┌─ Source records

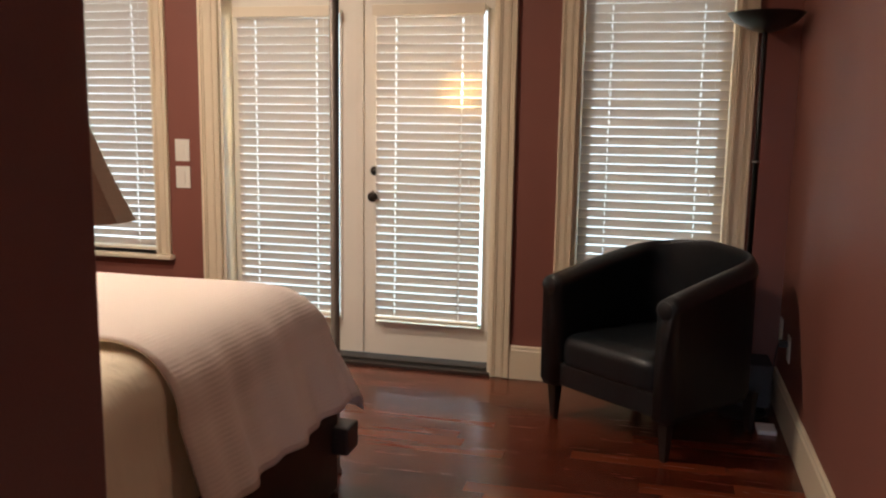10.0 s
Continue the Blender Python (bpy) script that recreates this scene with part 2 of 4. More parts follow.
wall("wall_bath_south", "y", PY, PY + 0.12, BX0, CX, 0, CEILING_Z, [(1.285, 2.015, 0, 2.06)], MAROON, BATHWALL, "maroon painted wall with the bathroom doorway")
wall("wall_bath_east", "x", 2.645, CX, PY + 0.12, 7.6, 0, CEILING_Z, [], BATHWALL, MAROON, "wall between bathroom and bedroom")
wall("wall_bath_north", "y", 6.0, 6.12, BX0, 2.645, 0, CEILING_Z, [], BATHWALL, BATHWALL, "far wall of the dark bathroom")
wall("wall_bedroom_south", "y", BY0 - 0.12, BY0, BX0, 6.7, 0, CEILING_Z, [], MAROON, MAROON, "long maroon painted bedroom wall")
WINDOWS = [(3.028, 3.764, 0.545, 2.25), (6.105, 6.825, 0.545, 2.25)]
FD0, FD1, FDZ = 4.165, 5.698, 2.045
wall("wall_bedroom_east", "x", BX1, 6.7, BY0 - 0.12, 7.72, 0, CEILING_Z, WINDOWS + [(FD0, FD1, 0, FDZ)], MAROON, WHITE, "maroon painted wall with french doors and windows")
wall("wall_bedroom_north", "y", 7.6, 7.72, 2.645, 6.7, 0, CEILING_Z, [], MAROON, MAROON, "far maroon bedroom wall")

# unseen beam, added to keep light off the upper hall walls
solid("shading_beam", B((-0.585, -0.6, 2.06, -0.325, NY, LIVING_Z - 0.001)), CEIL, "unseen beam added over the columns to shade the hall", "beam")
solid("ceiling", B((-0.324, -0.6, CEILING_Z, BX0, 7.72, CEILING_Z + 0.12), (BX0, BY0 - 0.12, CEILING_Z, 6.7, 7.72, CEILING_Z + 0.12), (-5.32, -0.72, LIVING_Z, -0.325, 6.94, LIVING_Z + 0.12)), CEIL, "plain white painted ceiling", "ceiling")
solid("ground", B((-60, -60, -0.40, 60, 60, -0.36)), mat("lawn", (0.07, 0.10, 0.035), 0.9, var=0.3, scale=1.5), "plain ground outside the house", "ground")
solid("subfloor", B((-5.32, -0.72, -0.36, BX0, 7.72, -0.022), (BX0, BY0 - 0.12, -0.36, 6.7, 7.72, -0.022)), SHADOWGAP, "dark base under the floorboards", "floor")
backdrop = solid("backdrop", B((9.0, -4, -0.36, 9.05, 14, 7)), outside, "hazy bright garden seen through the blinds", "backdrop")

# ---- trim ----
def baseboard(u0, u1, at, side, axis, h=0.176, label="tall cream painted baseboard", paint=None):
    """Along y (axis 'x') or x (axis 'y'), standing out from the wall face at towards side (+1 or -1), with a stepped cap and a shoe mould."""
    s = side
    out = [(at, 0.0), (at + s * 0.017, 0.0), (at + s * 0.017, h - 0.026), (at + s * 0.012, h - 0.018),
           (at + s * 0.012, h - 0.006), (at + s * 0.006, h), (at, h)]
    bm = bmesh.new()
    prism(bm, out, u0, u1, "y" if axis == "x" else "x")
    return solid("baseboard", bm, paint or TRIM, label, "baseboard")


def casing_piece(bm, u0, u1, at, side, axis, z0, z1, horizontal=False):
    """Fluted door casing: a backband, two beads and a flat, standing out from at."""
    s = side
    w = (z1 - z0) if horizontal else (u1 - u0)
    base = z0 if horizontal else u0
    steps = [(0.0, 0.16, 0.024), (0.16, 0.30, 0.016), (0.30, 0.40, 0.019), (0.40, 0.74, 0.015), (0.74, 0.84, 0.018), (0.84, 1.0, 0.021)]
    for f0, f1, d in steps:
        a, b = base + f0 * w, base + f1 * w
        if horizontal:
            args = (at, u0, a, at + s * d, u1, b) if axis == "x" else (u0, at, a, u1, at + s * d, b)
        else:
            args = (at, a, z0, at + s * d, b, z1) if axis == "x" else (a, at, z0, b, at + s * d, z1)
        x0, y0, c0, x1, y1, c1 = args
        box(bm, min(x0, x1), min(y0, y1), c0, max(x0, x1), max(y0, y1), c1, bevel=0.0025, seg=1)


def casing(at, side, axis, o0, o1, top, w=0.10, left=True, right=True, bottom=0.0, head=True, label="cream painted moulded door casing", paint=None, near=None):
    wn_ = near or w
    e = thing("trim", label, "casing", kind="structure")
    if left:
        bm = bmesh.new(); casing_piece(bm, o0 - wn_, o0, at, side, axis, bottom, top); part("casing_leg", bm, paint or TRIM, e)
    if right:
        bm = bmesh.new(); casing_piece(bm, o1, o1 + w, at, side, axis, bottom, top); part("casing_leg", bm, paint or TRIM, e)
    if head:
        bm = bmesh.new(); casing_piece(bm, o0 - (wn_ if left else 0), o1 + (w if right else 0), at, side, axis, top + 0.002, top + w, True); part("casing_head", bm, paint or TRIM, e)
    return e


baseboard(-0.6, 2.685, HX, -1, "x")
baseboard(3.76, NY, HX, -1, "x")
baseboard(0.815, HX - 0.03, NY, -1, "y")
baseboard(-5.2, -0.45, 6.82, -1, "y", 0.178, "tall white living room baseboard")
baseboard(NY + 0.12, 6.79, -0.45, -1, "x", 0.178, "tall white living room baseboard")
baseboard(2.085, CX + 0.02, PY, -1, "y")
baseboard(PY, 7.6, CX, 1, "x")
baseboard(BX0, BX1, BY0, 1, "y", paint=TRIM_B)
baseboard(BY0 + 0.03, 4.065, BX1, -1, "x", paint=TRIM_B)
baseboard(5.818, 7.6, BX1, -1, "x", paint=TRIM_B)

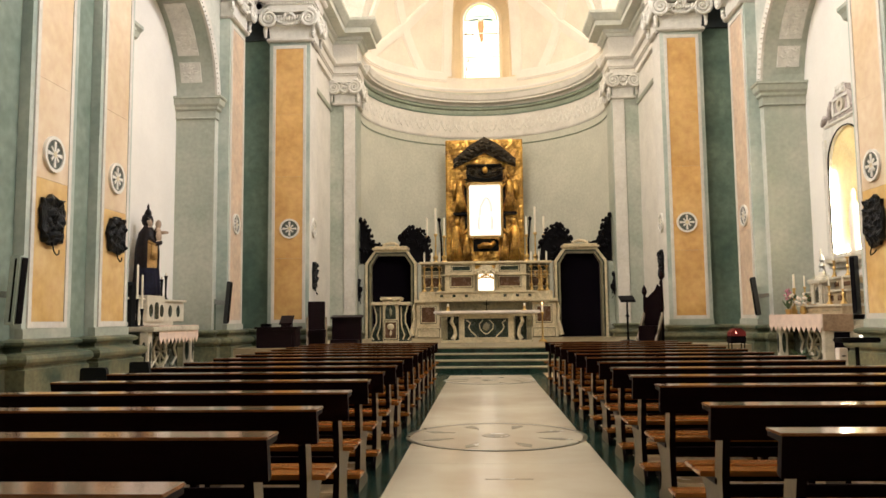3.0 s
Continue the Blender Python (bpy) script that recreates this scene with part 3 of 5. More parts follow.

└─

Copy out each line exactly, without the pictures.

## Response
10.0 s
Continue the Blender Python (bpy) script that recreates this scene with part 2 of 4. More parts follow.
wall("wall_bath_south", "y", PY, PY + 0.12, BX0, CX, 0, CEILING_Z, [(1.285, 2.015, 0, 2.06)], MAROON, BATHWALL, "maroon painted wall with the bathroom doorway")
wall("wall_bath_east", "x", 2.645, CX, PY + 0.12, 7.6, 0, CEILING_Z, [], BATHWALL, MAROON, "wall between bathroom and bedroom")
wall("wall_bath_north", "y", 6.0, 6.12, BX0, 2.645, 0, CEILING_Z, [], BATHWALL, BATHWALL, "far wall of the dark bathroom")
wall("wall_bedroom_south", "y", BY0 - 0.12, BY0, BX0, 6.7, 0, CEILING_Z, [], MAROON, MAROON, "long maroon painted bedroom wall")
WINDOWS = [(3.028, 3.764, 0.545, 2.25), (6.105, 6.825, 0.545, 2.25)]
FD0, FD1, FDZ = 4.165, 5.698, 2.045
wall("wall_bedroom_east", "x", BX1, 6.7, BY0 - 0.12, 7.72, 0, CEILING_Z, WINDOWS + [(FD0, FD1, 0, FDZ)], MAROON, WHITE, "maroon painted wall with french doors and windows")
wall("wall_bedroom_north", "y", 7.6, 7.72, 2.645, 6.7, 0, CEILING_Z, [], MAROON, MAROON, "far maroon bedroom wall")

# unseen beam, added to keep light off the upper hall walls
solid("shading_beam", B((-0.585, -0.6, 2.06, -0.325, NY, LIVING_Z - 0.001)), CEIL, "unseen beam added over the columns to shade the hall", "beam")
solid("ceiling", B((-0.324, -0.6, CEILING_Z, BX0, 7.72, CEILING_Z + 0.12), (BX0, BY0 - 0.12, CEILING_Z, 6.7, 7.72, CEILING_Z + 0.12), (-5.32, -0.72, LIVING_Z, -0.325, 6.94, LIVING_Z + 0.12)), CEIL, "plain white painted ceiling", "ceiling")
solid("ground", B((-60, -60, -0.40, 60, 60, -0.36)), mat("lawn", (0.07, 0.10, 0.035), 0.9, var=0.3, scale=1.5), "plain ground outside the house", "ground")
solid("subfloor", B((-5.32, -0.72, -0.36, BX0, 7.72, -0.022), (BX0, BY0 - 0.12, -0.36, 6.7, 7.72, -0.022)), SHADOWGAP, "dark base under the floorboards", "floor")
backdrop = solid("backdrop", B((9.0, -4, -0.36, 9.05, 14, 7)), outside, "hazy bright garden seen through the blinds", "backdrop")

# ---- trim ----
def baseboard(u0, u1, at, side, axis, h=0.176, label="tall cream painted baseboard", paint=None):
    """Along y (axis 'x') or x (axis 'y'), standing out from the wall face at towards side (+1 or -1), with a stepped cap and a shoe mould."""
    s = side
    out = [(at, 0.0), (at + s * 0.017, 0.0), (at + s * 0.017, h - 0.026), (at + s * 0.012, h - 0.018),
           (at + s * 0.012, h - 0.006), (at + s * 0.006, h), (at, h)]
    bm = bmesh.new()
    prism(bm, out, u0, u1, "y" if axis == "x" else "x")
    return solid("baseboard", bm, paint or TRIM, label, "baseboard")


def casing_piece(bm, u0, u1, at, side, axis, z0, z1, horizontal=False):
    """Fluted door casing: a backband, two beads and a flat, standing out from at."""
    s = side
    w = (z1 - z0) if horizontal else (u1 - u0)
    base = z0 if horizontal else u0
    steps = [(0.0, 0.16, 0.024), (0.16, 0.30, 0.016), (0.30, 0.40, 0.019), (0.40, 0.74, 0.015), (0.74, 0.84, 0.018), (0.84, 1.0, 0.021)]
    for f0, f1, d in steps:
        a, b = base + f0 * w, base + f1 * w
        if horizontal:
            args = (at, u0, a, at + s * d, u1, b) if axis == "x" else (u0, at, a, u1, at + s * d, b)
        else:
            args = (at, a, z0, at + s * d, b, z1) if axis == "x" else (a, at, z0, b, at + s * d, z1)
        x0, y0, c0, x1, y1, c1 = args
        box(bm, min(x0, x1), min(y0, y1), c0, max(x0, x1), max(y0, y1), c1, bevel=0.0025, seg=1)


def casing(at, side, axis, o0, o1, top, w=0.10, left=True, right=True, bottom=0.0, head=True, label="cream painted moulded door casing", paint=None, near=None):
    wn_ = near or w
    e = thing("trim", label, "casing", kind="structure")
    if left:
        bm = bmesh.new(); casing_piece(bm, o0 - wn_, o0, at, side, axis, bottom, top); part("casing_leg", bm, paint or TRIM, e)
    if right:
        bm = bmesh.new(); casing_piece(bm, o1, o1 + w, at, side, axis, bottom, top); part("casing_leg", bm, paint or TRIM, e)
    if head:
        bm = bmesh.new(); casing_piece(bm, o0 - (wn_ if left else 0), o1 + (w if right else 0), at, side, axis, top + 0.002, top + w, True); part("casing_head", bm, paint or TRIM, e)
    return e


baseboard(-0.6, 2.685, HX, -1, "x")
baseboard(3.76, NY, HX, -1, "x")
baseboard(0.815, HX - 0.03, NY, -1, "y")
baseboard(-5.2, -0.45, 6.82, -1, "y", 0.178, "tall white living room baseboard")
baseboard(NY + 0.12, 6.79, -0.45, -1, "x", 0.178, "tall white living room baseboard")
baseboard(2.085, CX + 0.02, PY, -1, "y")
baseboard(PY, 7.6, CX, 1, "x")
baseboard(BX0, BX1, BY0, 1, "y", paint=TRIM_B)
baseboard(BY0 + 0.03, 4.065, BX1, -1, "x", paint=TRIM_B)
baseboard(5.818, 7.6, BX1, -1, "x", paint=TRIM_B)

3.0 s
Continue the Blender Python (bpy) script that recreates this scene with part 3 of 5. More parts follow.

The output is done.